The default fsyncs on checkpoint so a power failure cannot corrupt the file.
SyncNormal skips the extra post-checkpoint fsync (safe on most filesystems),
and SyncOff turns off fsyncing entirely: fast, but a power failure can lose
recent writes.
See opening a database for the sync modes and
pragmas for wal_autocheckpoint and wal_size_limit,
which control how large the delta grows before it is folded back.
Measuring a query
PROFILE runs the query and reports the operator tree with row counts and
timing, so you can see which operator dominates:
gr run graph.gr "PROFILE MATCH (a:Person)-[:KNOWS]->(b) RETURN count(*)"

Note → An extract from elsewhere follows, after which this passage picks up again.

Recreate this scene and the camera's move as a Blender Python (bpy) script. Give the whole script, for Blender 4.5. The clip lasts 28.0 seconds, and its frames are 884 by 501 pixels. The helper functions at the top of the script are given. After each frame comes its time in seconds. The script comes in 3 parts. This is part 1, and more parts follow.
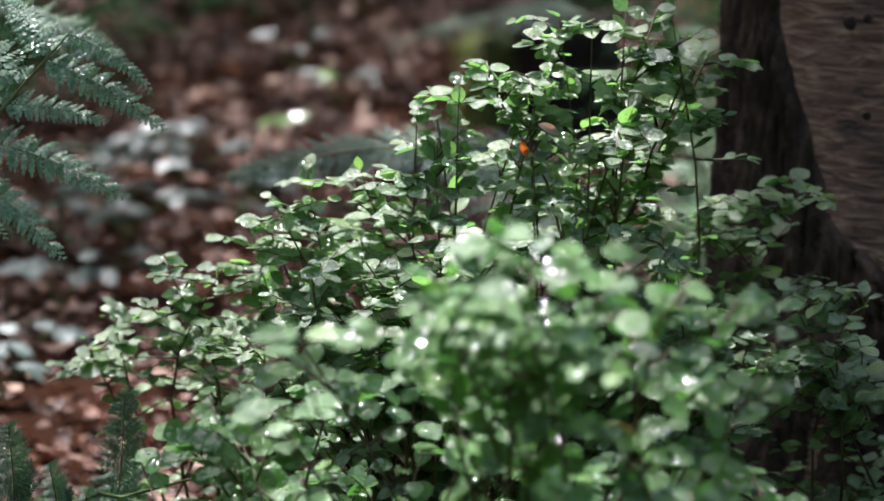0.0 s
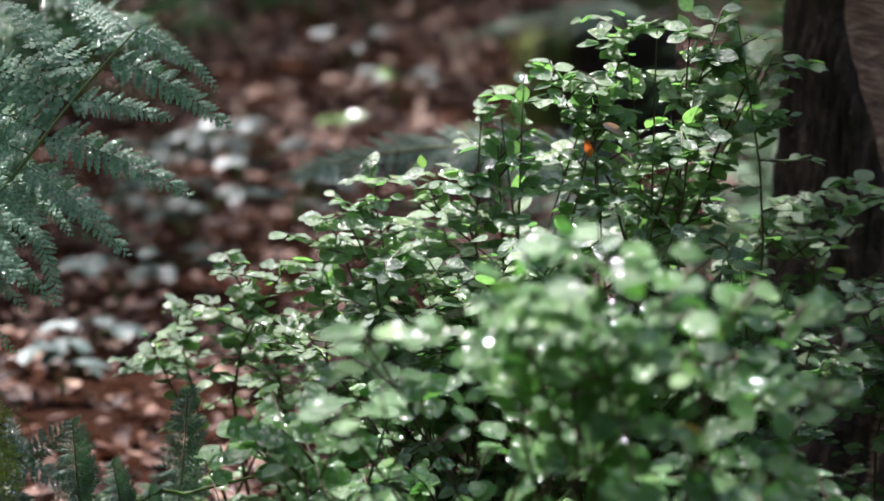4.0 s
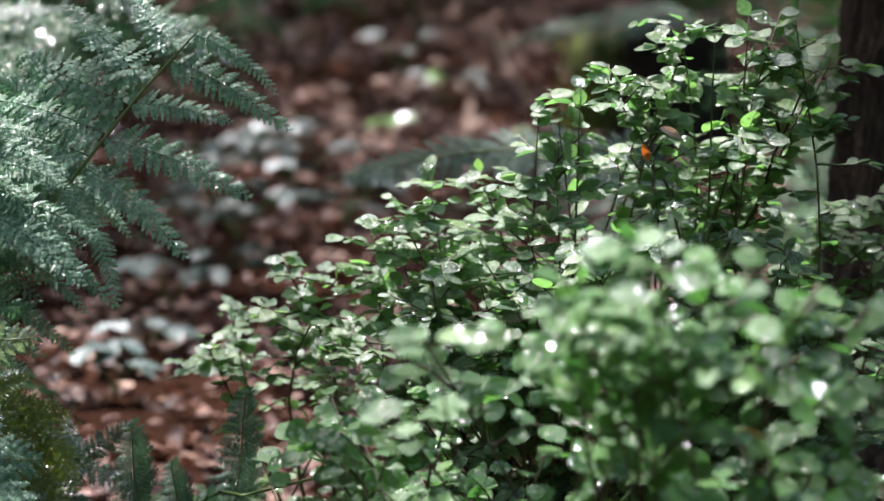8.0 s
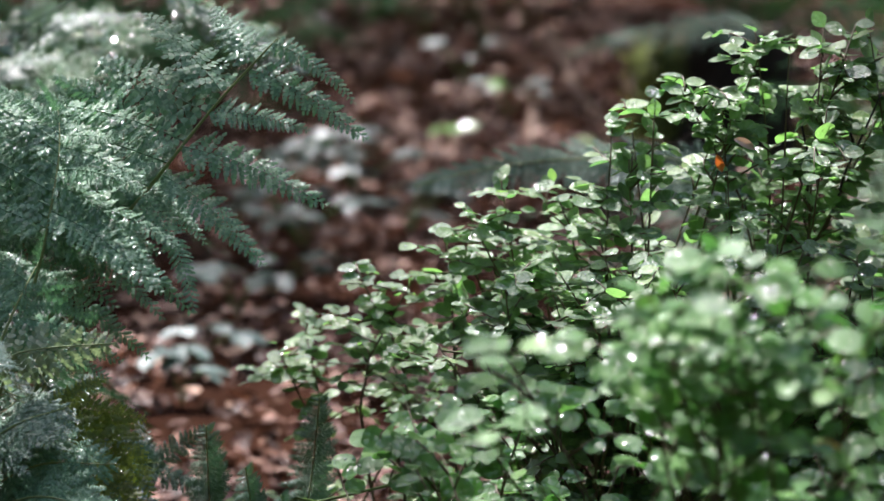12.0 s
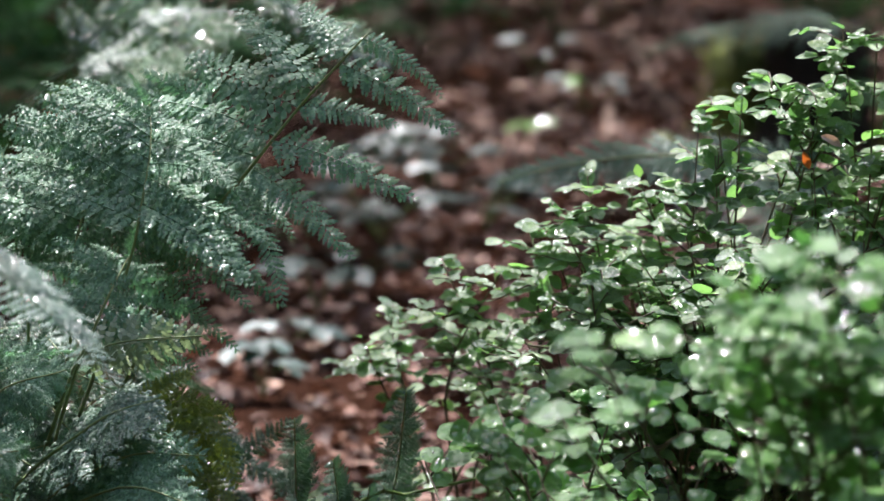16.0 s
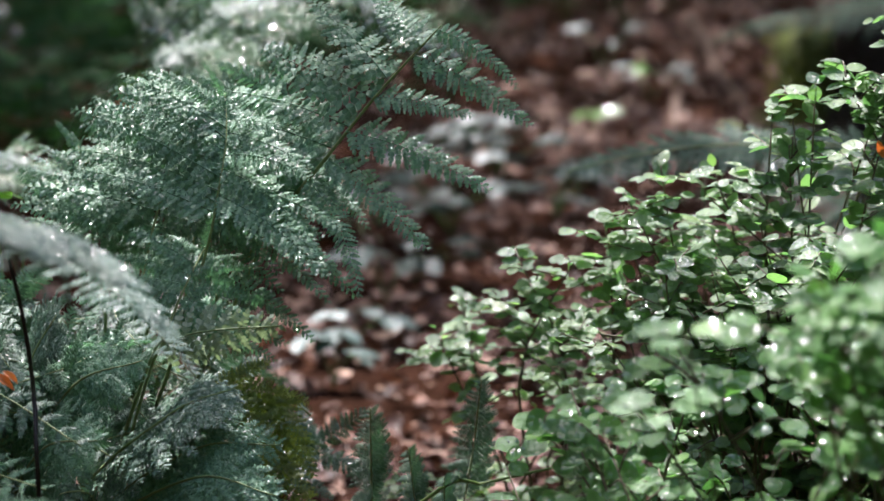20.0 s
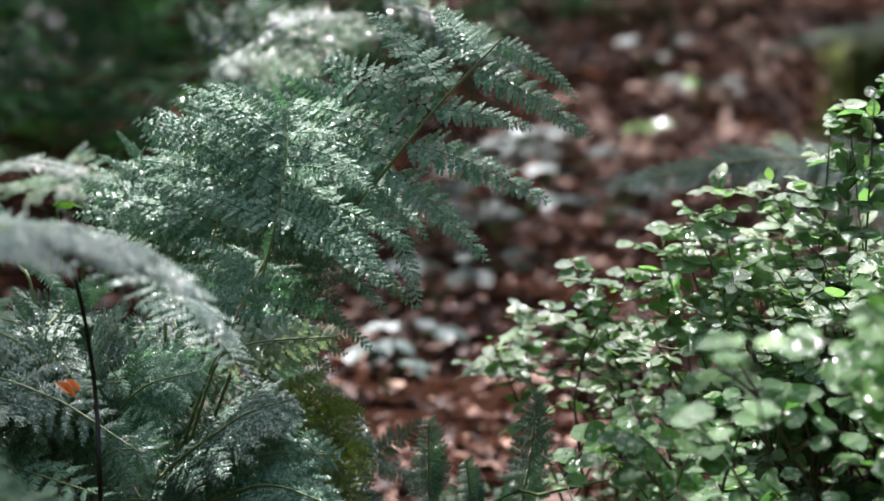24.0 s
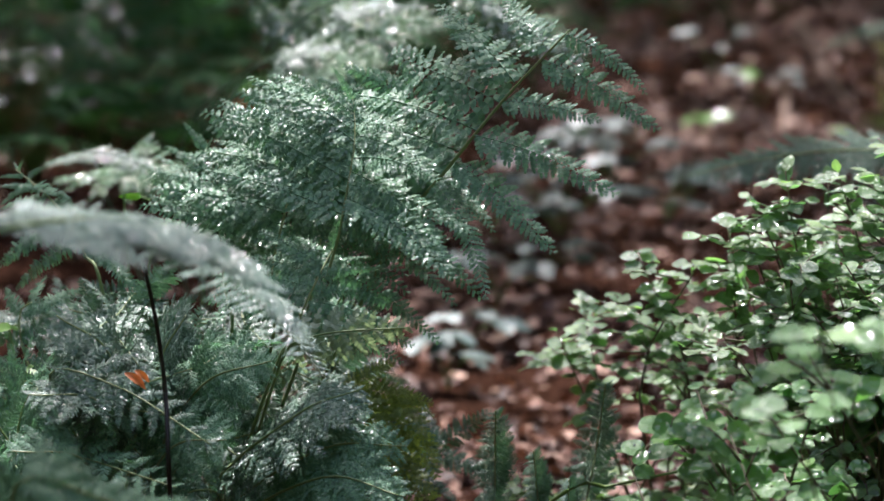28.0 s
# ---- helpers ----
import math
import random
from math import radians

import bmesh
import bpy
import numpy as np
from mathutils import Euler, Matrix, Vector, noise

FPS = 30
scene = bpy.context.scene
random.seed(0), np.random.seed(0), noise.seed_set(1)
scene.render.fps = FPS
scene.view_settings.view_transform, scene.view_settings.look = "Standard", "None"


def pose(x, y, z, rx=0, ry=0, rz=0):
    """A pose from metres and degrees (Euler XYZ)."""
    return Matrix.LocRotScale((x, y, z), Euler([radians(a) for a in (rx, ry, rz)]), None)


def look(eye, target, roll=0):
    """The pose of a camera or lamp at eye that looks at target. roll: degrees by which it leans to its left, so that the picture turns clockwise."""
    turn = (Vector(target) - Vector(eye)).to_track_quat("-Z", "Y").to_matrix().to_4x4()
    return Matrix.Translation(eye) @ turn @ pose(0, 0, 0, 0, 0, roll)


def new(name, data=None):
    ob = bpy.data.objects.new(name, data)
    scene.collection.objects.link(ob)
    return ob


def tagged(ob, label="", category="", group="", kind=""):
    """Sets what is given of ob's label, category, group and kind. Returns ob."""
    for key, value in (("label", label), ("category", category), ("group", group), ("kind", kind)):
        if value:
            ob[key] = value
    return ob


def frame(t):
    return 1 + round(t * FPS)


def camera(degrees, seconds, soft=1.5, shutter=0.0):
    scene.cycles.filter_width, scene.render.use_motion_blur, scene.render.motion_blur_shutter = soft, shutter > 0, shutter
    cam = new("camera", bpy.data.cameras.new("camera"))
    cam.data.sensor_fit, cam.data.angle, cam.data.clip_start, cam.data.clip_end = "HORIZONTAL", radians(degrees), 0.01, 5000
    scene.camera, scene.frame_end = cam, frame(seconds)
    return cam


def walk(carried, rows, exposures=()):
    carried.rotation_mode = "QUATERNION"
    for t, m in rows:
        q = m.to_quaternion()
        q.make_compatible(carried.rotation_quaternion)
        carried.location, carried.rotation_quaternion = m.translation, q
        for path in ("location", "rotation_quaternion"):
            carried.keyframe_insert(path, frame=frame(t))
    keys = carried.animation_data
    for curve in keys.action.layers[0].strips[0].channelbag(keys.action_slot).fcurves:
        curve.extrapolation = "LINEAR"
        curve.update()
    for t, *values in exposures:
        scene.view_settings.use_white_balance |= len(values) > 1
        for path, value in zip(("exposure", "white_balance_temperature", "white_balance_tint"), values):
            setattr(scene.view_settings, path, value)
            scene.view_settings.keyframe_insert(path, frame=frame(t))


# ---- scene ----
# Camera: a long lens on a slow pan to the left, with a short slide; focus on the near fern and bush.
cam = camera(20.0, 28.0)
cam.data.dof.use_dof = True
cam.data.dof.focus_distance = 1.83
cam.data.dof.aperture_fstop = 6.5
# seconds, x, y, z, yaw, pitch, roll
ROWS = [
    (0.0, 0.0000, 0.0000, 0.7370, -0.001, -10.399, -0.000),
    (0.5, -0.0014, 0.0004, 0.7379, 0.139, -10.246, -0.080),
    (1.0, -0.0020, 0.0006, 0.7374, 0.272, -10.272, -0.060),
    (1.5, -0.0026, -0.0008, 0.7369, 0.378, -10.373, -0.195),
    (2.0, -0.0039, 0.0009, 0.7360, 0.538, -10.545, -0.261),
    (2.5, -0.0050, 0.0004, 0.7357, 0.724, -10.594, -0.163),
    (3.0, -0.0060, 0.0003, 0.7365, 0.915, -10.523, -0.127),
    (3.5, -0.0070, 0.0008, 0.7365, 1.099, -10.451, -0.152),
    (5.5, -0.0102, 0.0011, 0.7369, 1.619, -10.389, -0.209),
    (6.0, -0.0112, 0.0008, 0.7368, 1.717, -10.466, -0.188),
    (6.5, -0.0123, 0.0002, 0.7368, 1.822, -10.505, -0.144),
    (7.0, -0.0138, 0.0012, 0.7366, 1.955, -10.497, -0.164),
    (7.5, -0.0151, -0.0008, 0.7376, 2.128, -10.440, -0.197),
    (8.0, -0.0170, -0.0011, 0.7380, 2.304, -10.380, -0.195),
    (8.5, -0.0183, -0.0026, 0.7382, 2.454, -10.328, -0.274),
    (9.0, -0.0201, -0.0010, 0.7376, 2.585, -10.302, -0.247),
    (9.5, -0.0218, -0.0019, 0.7377, 2.763, -10.300, -0.213),
    (10.0, -0.0239, -0.0058, 0.7383, 2.937, -10.320, -0.286),
    (10.5, -0.0255, -0.0046, 0.7382, 3.115, -10.303, -0.210),
    (11.0, -0.0272, -0.0071, 0.7394, 3.258, -10.279, -0.352),
    (11.5, -0.0286, -0.0080, 0.7397, 3.417, -10.251, -0.396),
    (12.0, -0.0303, -0.0094, 0.7405, 3.634, -10.219, -0.399),
    (12.5, -0.0327, -0.0140, 0.7421, 3.854, -10.190, -0.397),
    (14.5, -0.0386, -0.0186, 0.7419, 4.649, -10.232, -0.452),
    (15.0, -0.0394, -0.0178, 0.7422, 4.863, -10.221, -0.354),
    (15.5, -0.0404, -0.0194, 0.7421, 5.080, -10.219, -0.375),
    (16.0, -0.0417, -0.0206, 0.7411, 5.280, -10.313, -0.424),
    (16.5, -0.0426, -0.0213, 0.7412, 5.481, -10.444, -0.217),
    (17.0, -0.0434, -0.0208, 0.7412, 5.682, -10.483, -0.179),
    (17.5, -0.0446, -0.0244, 0.7417, 5.866, -10.507, -0.153),
    (18.0, -0.0457, -0.0221, 0.7406, 6.035, -10.554, -0.171),
    (18.5, -0.0466, -0.0212, 0.7406, 6.214, -10.596, -0.178),
    (19.0, -0.0474, -0.0228, 0.7410, 6.385, -10.603, -0.143),
    (19.5, -0.0485, -0.0271, 0.7428, 6.535, -10.611, -0.118),
    (20.0, -0.0492, -0.0269, 0.7427, 6.680, -10.564, -0.013),
    (20.5, -0.0493, -0.0291, 0.7429, 6.774, -10.542, -0.154),
    (21.0, -0.0502, -0.0299, 0.7432, 6.858, -10.523, -0.208),
    (21.5, -0.0517, -0.0302, 0.7438, 6.988, -10.468, -0.210),
    (23.5, -0.0570, -0.0368, 0.7450, 7.628, -10.325, -0.180),
    (24.0, -0.0580, -0.0373, 0.7445, 7.763, -10.303, -0.184),
    (24.5, -0.0588, -0.0385, 0.7448, 7.928, -10.307, -0.044),
    (25.0, -0.0602, -0.0381, 0.7444, 8.077, -10.320, -0.094),
    (25.5, -0.0611, -0.0385, 0.7447, 8.237, -10.359, -0.102),
    (26.0, -0.0622, -0.0390, 0.7440, 8.396, -10.390, -0.023),
    (26.5, -0.0630, -0.0377, 0.7439, 8.560, -10.415, -0.057),
    (27.0, -0.0639, -0.0386, 0.7445, 8.704, -10.443, -0.092),
    (27.5, -0.0650, -0.0386, 0.7447, 8.864, -10.468, -0.077),
    (28.0, -0.0670, -0.0396, 0.7449, 8.993, -10.502, 0.005),
]
walk(cam, [(t, pose(x, y, z, 90 + pitch, roll, yaw)) for t, x, y, z, yaw, pitch, roll in ROWS], exposures=[(0.0, 1.5, 6250.0, 19.0), (28.0, 1.5, 6250.0, 19.0)])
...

EXPLAIN shows the plan without running it, which is enough to confirm an index
is used or a join order is sane.
For a repeatable microbenchmark, drive gr from a Go testing.B and measure with
go test -bench, checkpointing first so the read path hits the base CSR rather
than a warm in-memory delta.
A query measured against an un-checkpointed database is measuring the delta
overlay, not the storage gr actually ships data on.
To compare gr against other graph engines on your own workload, the graph-bench harness runs the same query set against several engines in one process and reports per-percentile latency. Numbers depend heavily on the workload and the machine, so measure the queries you actually run, on the hardware you actually deploy on.